A l’hôpital, j’ai fait la connaissance d’autres victimes, de leur famille. En retournant à l’Hipercor ensuite, les gens venaient me trouver pour en parler. Tu prends conscience d’un coup de tous les autres attentats et des souffrances engendrées. Je me suis engagée dans l’assistance aux victimes. Je peux vous dire que de toutes celles que j’ai rencontrées, 99 % veulent que plus personne n’ait à vivre ce qu’elles ont vécu. Il faut que les coupables soient punis pour leurs actes, bien entendu. Mais dans le respect de la loi, nous sommes dans des états de droit.
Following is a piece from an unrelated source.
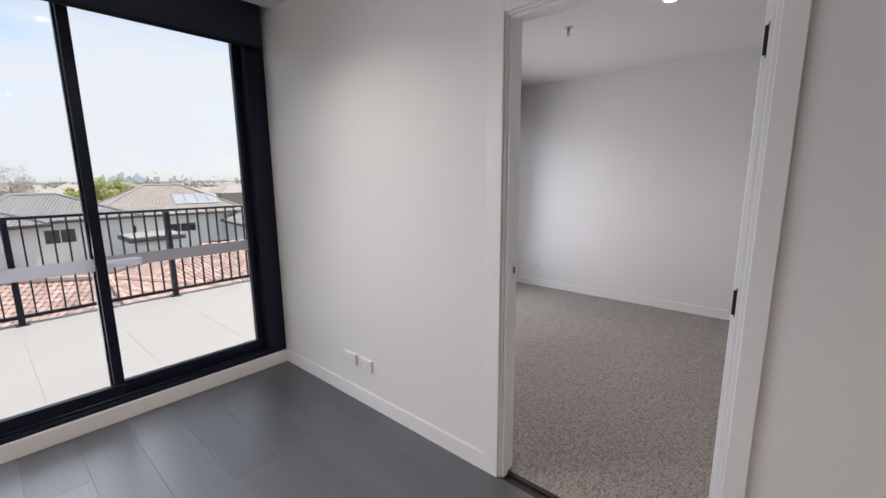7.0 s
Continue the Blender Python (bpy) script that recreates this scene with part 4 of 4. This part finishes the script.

Je ne pense pas que nous, victimes, devions jouer un rôle politique, non. Nous devons apprendre à survivre, à être résistants et résilients. Il faut qu'on utilise ce qui nous est arrivé pour vivre. Cela s'arrête là. Il y a trois ans, l'un des quatre terroristes de l'Hipercor a demandé à me rencontrer. J'en ai discuté avec ma famille, mon fils m'a dit: "va le voir". J'ai accepté. Si cet assassin veut me parler, je dois lui dire oui. Toutes les victimes ne sont pas d'accord avec moi, mais beaucoup le sont, et je suis allé le voir, avec leur mandat. La conversation a duré une heure et demie. Je ne peux pas tout vous raconter, ce serait trop long. Je lui ai demandé pourquoi, pourquoi cet attentat. Il m'a expliqué, m'a demandé pardon. Le pardon, pour moi, cela ne représente pas grand chose car je ne suis pas catholique. Mais sa repentance, évidemment, je l'attendais.

Je le répète. La plupart des victimes veulent que plus personne n’ait à souffrir ce que nous avons enduré. Mais nous ne sommes pas tous là aujourd’hui. Il manque 1000 morts.»